How Northern NSW Businesses Use Equipment Finance to Scale
Businesses across the region rely on plant and equipment finance to expand without draining working capital. A food processing operation in the Richmond Valley might use automation equipment to increase output, while a civil contractor in the Northern Rivers finances excavators and graders to take on larger projects. In both cases, the equipment pays for itself through increased revenue or reduced labour costs.
The advantage of no deposit finance is that it lets you act when the opportunity is there, rather than waiting until you've saved enough cash. If a competitor is quoting faster turnaround times because they've upgraded their machinery, waiting another year to save a deposit means losing work now. Financing the equipment lets you compete immediately, and the income from that work covers the repayment.
Cash flow stays intact, which matters when you're managing payroll, supplier invoices, and seasonal fluctuations. Tying up $50,000 in a piece of equipment might leave you short when a large invoice comes in or when you need to buy materials for a new contract. Fixed monthly repayments let you budget accurately without surprises.
No deposit equipment finance works when your business meets the lender's serviceability and trading history requirements, and when the equipment you're buying holds value and contributes to income. If you're not sure whether your situation qualifies or which structure suits your business needs, call one of our team or book an appointment at a time that works for you.

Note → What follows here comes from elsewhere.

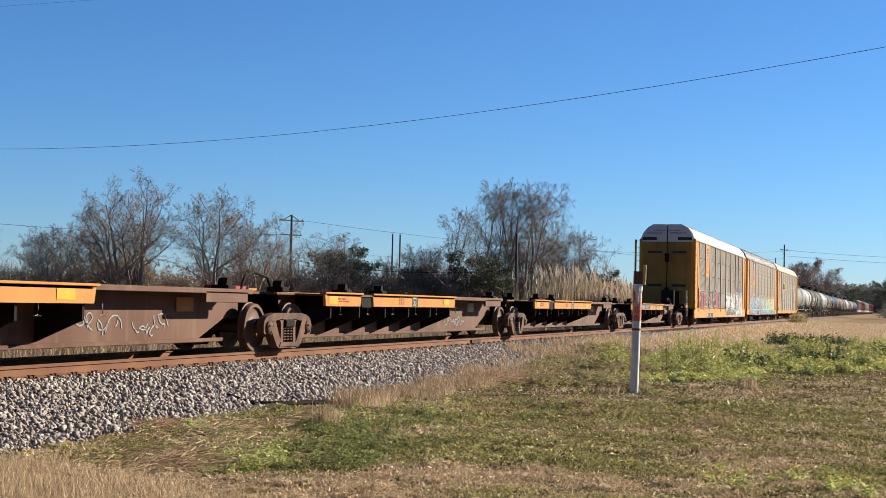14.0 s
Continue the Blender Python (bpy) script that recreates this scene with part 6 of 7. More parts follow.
M_DULLWEED = plant_mat("dull olive weeds", ((0.15, 0.135, 0.05), (0.36, 0.3, 0.13), (0.6, 0.47, 0.27), (0.24, 0.19, 0.09), (0.42, 0.4, 0.14)), 0.7, 0.35)
M_FLOWER = plant_mat("yellow flowers", ((0.6, 0.52, 0.05), (0.7, 0.62, 0.12)), 0.6, 0.3)
M_REED = plant_mat("dry cane", ((0.36, 0.27, 0.16), (0.55, 0.43, 0.27), (0.28, 0.2, 0.11), (0.26, 0.23, 0.1), (0.66, 0.53, 0.34)), 0.8, 0.2)
M_BRUSH = plant_mat("dry brown brush", ((0.3, 0.225, 0.16), (0.45, 0.35, 0.26)), 0.85, 0)
M_BROWNLEAF = plant_mat("brown leaves", ((0.3, 0.21, 0.145), (0.43, 0.315, 0.22), (0.24, 0.19, 0.12)), 0.8, 0.2)
M_DARKLEAF = plant_mat("dark evergreen leaves", ((0.06, 0.068, 0.036), (0.11, 0.115, 0.06), (0.085, 0.08, 0.048)), 0.7, 0.15)
M_VINE = plant_mat("brown and olive vine leaves", ((0.2, 0.15, 0.09), (0.28, 0.21, 0.13), (0.15, 0.14, 0.05), (0.2, 0.19, 0.07)), 0.8, 0.2)
M_PINKLEAF = plant_mat("dry pinkish leaves", ((0.26, 0.19, 0.155), (0.38, 0.29, 0.24), (0.2, 0.15, 0.12)), 0.8, 0.2)
# far leaves paler than near ones: distance haze is mixed into the colour
M_HAZEWOOD = plant_mat("distant leaves with haze in the colour", ((0.2, 0.18, 0.14), (0.26, 0.23, 0.18), (0.17, 0.17, 0.125)), 0.9, 0.25)
M_CANEHEAD = plant_mat("pale cane heads", ((0.5, 0.38, 0.26), (0.66, 0.52, 0.37), (0.42, 0.31, 0.2)), 0.9, 0.3)
M_OLIVE = plant_mat("olive leaves", ((0.06, 0.07, 0.025), (0.1, 0.1, 0.035), (0.08, 0.075, 0.035)), 0.7, 0.15)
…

Frequently Asked Questions
Can I finance equipment without putting down a deposit?
You can finance equipment without a deposit if you meet the lender's serviceability and trading history requirements. Most lenders require at least two years of trading history and financials showing you can service the loan. The equipment itself acts as collateral.
What trading history do lenders need for no deposit equipment finance?
Most lenders require a minimum of two years of trading history before approving 100% equipment finance. Some will consider shorter periods if you have strong personal credit history or secured income, but those situations are less common.
What types of equipment qualify for 100% finance?
Lenders will finance most plant and equipment that holds value, including machinery, vehicles, IT systems, agricultural equipment, and office equipment. Specialised or custom-built equipment may require a deposit if the resale market is narrow.
How do interest rates compare on no deposit equipment loans?
Interest rates on no deposit equipment finance are typically higher than loans with a deposit because the lender carries more risk. Rates sit somewhere between secured vehicle finance and unsecured business loans, and depend on the equipment type and your financial position.
Is equipment finance tax deductible?
Equipment finance is usually tax deductible, but the structure affects how deductions work. A chattel mortgage lets you claim depreciation and interest, while hire purchase lets you claim the full repayment as a lease expense. Talk to your accountant before choosing a structure.